Differences of Gaussians can also be used to approximate the Laplacian of Gaussian, i.e., the sum of the second derivatives of a Gaussian kernel. Here, one kernel is roughly 1.6 times wider than the other. The band-pass characteristic of DoG and LoGs are important as they highlight high-frequency information such as edges, yet suppress high-frequency noise in the image.
6.3.2. Threshold-based operations
In order to find objects with a certain color or edge intensity, thresholding an image will lead to a binary image that contains “true-false” regions that fit the desired criteria. Thresholds make use of operators like >, <, ≤, ≥ and combinations thereof. There also exist adaptive versions that would adapt the thresholds locally, e.g., to make up for changing lighting conditions.
Albeit thresholding is deceptively simple, finding correct threshold values is a hard problem. In particular, actual pixel values change drastically with changing lighting conditions and there is no such thing as “red” or “green” when inspecting the actual values under different conditions.
6.3.3. Morphological Operations
Another class of filters are morphological operators which consists of a kernel describing the structure of the operation (this can be as simple as an identity matrix) and a rule on how to change a pixel value based on the values in the neighborhood defined by the kernel.

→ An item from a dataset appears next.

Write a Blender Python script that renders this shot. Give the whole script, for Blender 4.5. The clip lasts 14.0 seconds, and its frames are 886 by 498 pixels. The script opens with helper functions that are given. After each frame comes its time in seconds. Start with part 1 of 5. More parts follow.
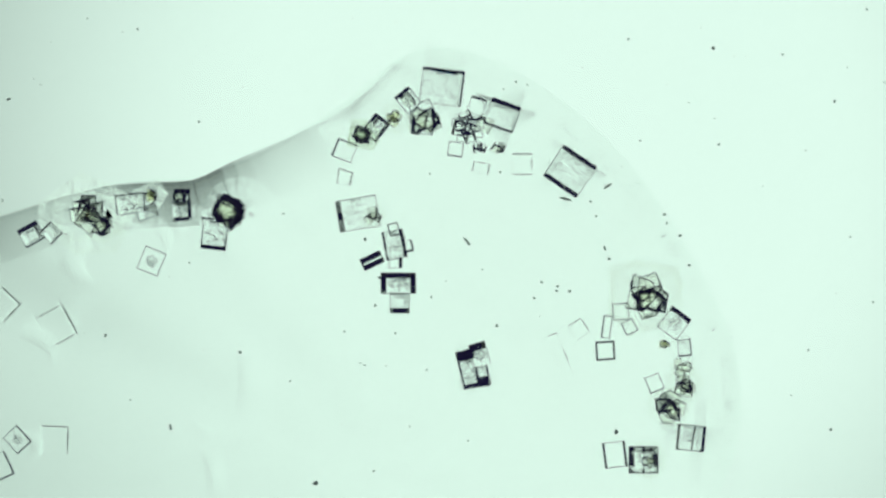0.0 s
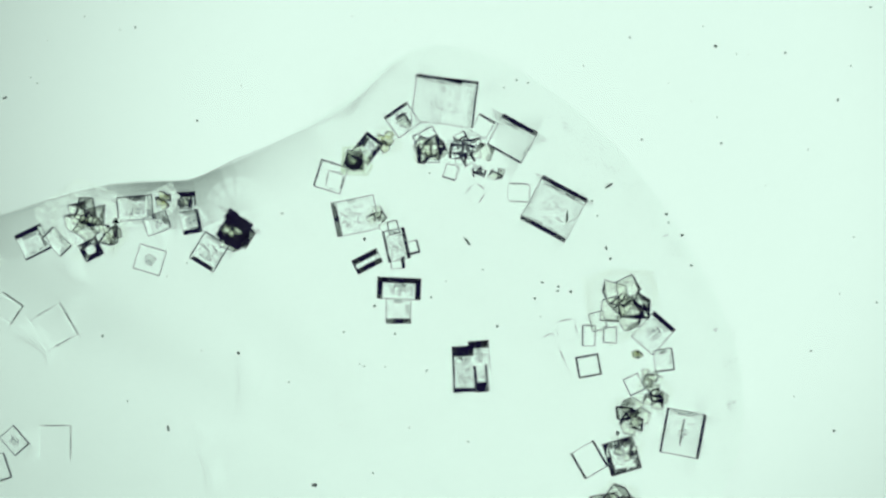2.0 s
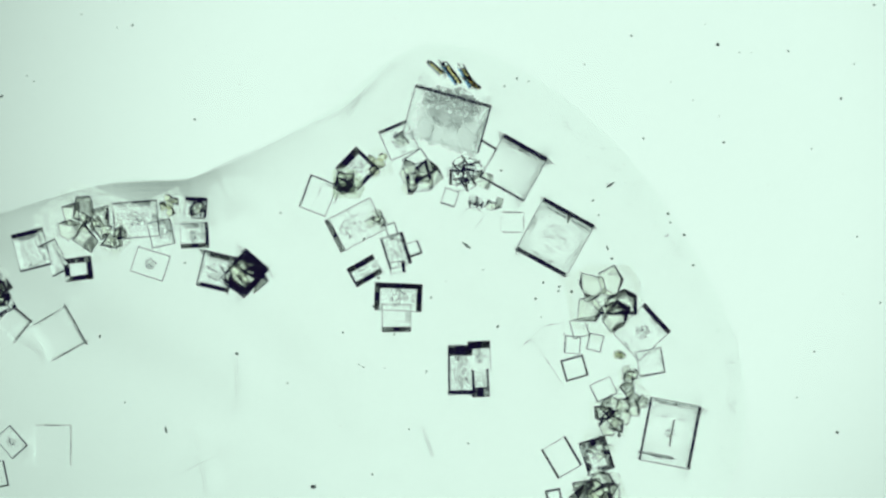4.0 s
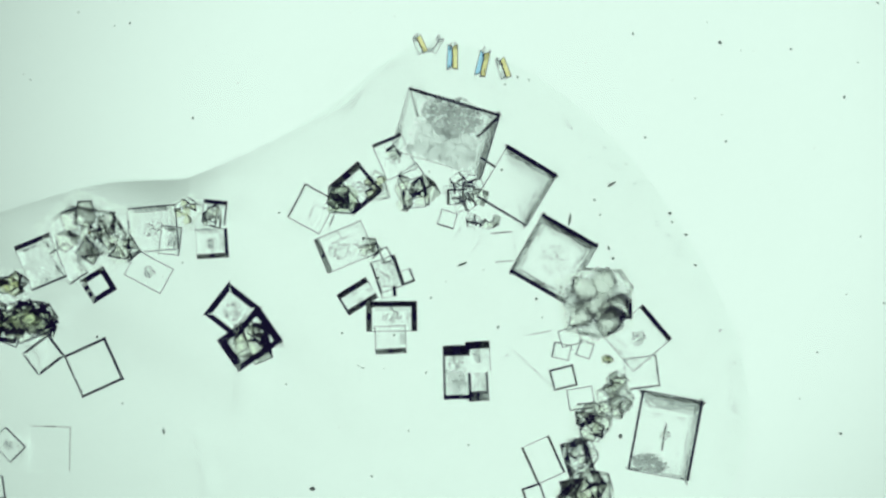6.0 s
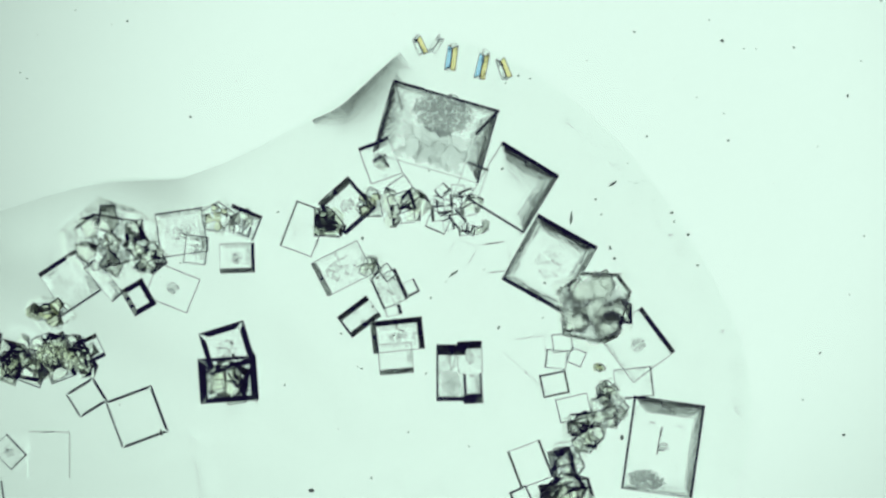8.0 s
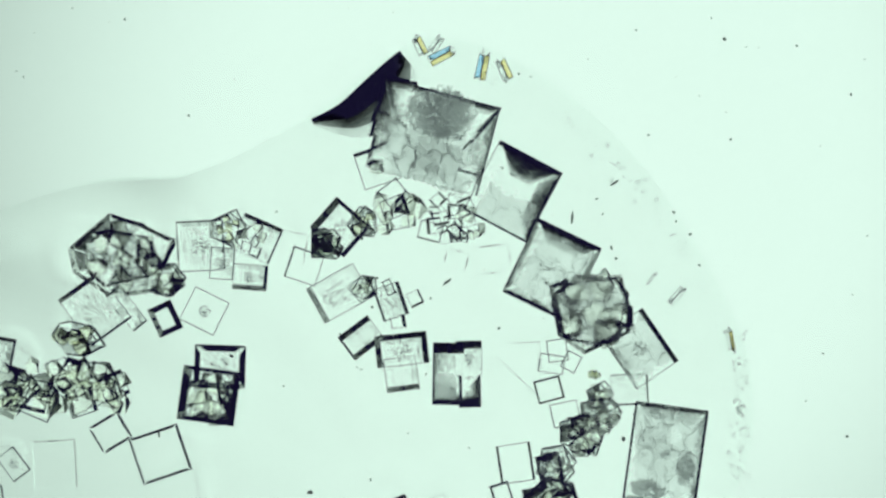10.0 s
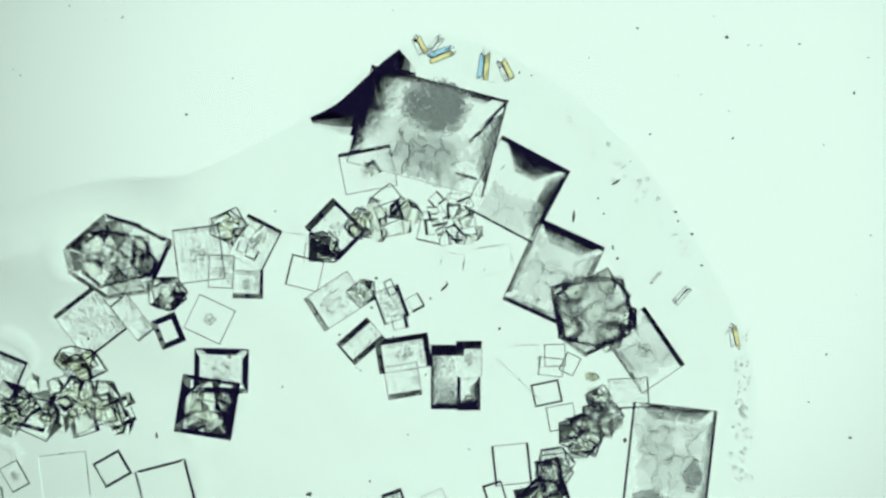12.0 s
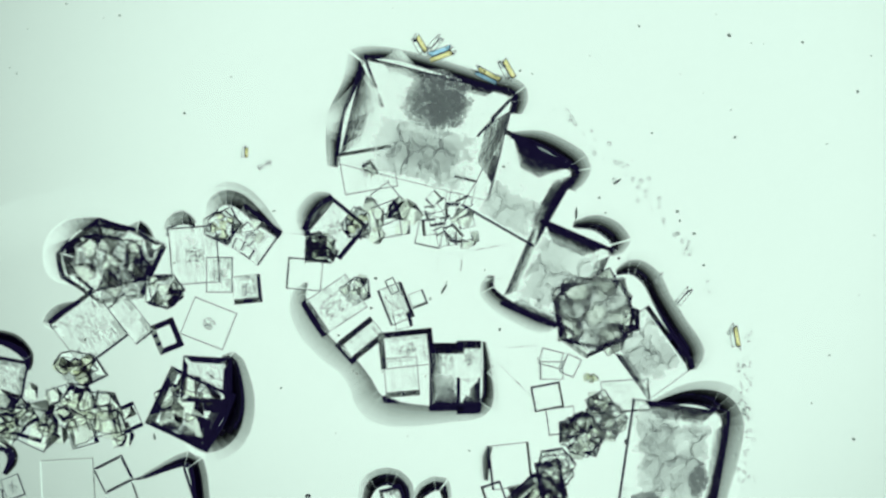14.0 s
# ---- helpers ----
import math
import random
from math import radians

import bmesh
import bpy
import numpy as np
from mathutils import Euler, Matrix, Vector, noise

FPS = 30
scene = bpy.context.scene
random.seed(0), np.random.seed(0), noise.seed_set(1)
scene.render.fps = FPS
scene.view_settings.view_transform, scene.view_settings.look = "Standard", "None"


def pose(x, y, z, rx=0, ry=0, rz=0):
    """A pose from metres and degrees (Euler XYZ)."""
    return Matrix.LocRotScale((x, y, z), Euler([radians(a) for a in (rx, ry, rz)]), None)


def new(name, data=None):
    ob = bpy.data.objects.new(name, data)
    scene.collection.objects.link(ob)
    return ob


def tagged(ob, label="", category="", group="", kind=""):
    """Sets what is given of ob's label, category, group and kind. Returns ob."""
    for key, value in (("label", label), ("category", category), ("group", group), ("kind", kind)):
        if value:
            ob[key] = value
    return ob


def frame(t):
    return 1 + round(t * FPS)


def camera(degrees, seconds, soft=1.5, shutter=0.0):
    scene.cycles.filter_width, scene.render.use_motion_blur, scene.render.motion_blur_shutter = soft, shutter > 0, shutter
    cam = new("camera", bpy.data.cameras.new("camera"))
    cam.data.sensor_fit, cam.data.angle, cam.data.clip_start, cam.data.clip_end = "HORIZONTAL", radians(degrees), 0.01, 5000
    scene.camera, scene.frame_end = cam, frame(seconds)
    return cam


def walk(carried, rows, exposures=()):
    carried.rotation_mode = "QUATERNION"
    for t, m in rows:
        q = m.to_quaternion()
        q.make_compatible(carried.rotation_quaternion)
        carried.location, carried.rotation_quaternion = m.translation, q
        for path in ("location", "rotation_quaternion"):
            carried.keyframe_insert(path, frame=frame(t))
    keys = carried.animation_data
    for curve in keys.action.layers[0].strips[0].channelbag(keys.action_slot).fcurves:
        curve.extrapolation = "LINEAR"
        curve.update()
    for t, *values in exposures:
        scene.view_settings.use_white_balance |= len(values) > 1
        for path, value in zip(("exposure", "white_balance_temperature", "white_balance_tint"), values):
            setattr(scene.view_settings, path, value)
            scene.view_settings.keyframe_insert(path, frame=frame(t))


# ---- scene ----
# A salt solution drying on a microscope slide, lit from below through the stage.
# The field under the lens is two millimetres wide; it is modelled enlarged, one metre for one millimetre.
MM = 1.0
FIELD, EYE = 2.12, 25.0

cam = camera(math.degrees(2 * math.atan(FIELD / 2 / EYE)), 14.0, soft=2.6)


def eye_at(t):
    """The lens sinks slowly and evenly towards the slide."""
    s = 1 + 0.059 * t / 14
    k = 1 - 1 / s
    x, y, z = 0.0041 * k * MM, -0.0392 * k * MM, EYE / s * MM
    return pose(x, y, z)


walk(cam, [(t, eye_at(t)) for t in (0.0, 3.5, 7.0, 10.5, 14.0)])

# ---- light: a dim room and the lamp under the stage ----
world = bpy.data.worlds.new("dim_room")
scene.world = world
world.use_nodes = True
world.node_tree.nodes["Background"].inputs[0].default_value = (0.22, 0.18, 0.75, 1)
world.node_tree.nodes["Background"].inputs[1].default_value = 0.034
scene.view_settings.exposure = 0.0
scene.cycles.max_bounces = 32
scene.cycles.transmission_bounces = 32
scene.cycles.transparent_max_bounces = 64


# ---- materials ----
def material(name):
    m = bpy.data.materials.new(name)
    m.use_nodes = True
    return m, m.node_tree, m.node_tree.nodes["Principled BSDF"]


def noise_ramp(tree, scale, lo, hi, a, b, detail=4.0, rough=0.6):
    """Object-space noise, per mm, mapped from lo..hi to a..b."""
    n, l = tree.nodes, tree.links
    co = n.new("ShaderNodeTexCoord")
    tex = n.new("ShaderNodeTexNoise")
    tex.inputs["Scale"].default_value = scale / MM
    tex.inputs["Detail"].default_value = detail
    tex.inputs["Roughness"].default_value = rough
    info, shift, add = n.new("ShaderNodeObjectInfo"), n.new("ShaderNodeVectorMath"), n.new("ShaderNodeVectorMath")
    shift.operation, add.operation = "SCALE", "ADD"
    shift.inputs[0].default_value = (71 * MM, 43 * MM, 29 * MM)
    l.new(info.outputs["Random"], shift.inputs["Scale"])
    l.new(co.outputs["Object"], add.inputs[0])
    l.new(shift.outputs[0], add.inputs[1])
    l.new(add.outputs[0], tex.inputs["Vector"])
    r = n.new("ShaderNodeMapRange")
    r.interpolation_type = "SMOOTHSTEP"
    for i, v in enumerate((lo, hi, a, b)):
        r.inputs[1 + i].default_value = v
    l.new(tex.outputs[0], r.inputs[0])
    return tex.outputs[0], r.outputs[0]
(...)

Important morphological operators are erosion and dilation. The erosion operator assigns a pixel value with the minimum value that it can find in the neighborhood defined by the kernel. The dilation operator assigns a pixel value with the maximum value it can find in the neighborhood defined by the kernel. This is useful, e.g., to fill holes in a line or remove noise. A dilation followed by an erosion is known as a “Closing” and an erosion followed by a dilation as an “Opening”. Subtracting erosed and dilated images from each other can also serve as an edge detector. Examples of such operators are shown in Figure 6.3.3.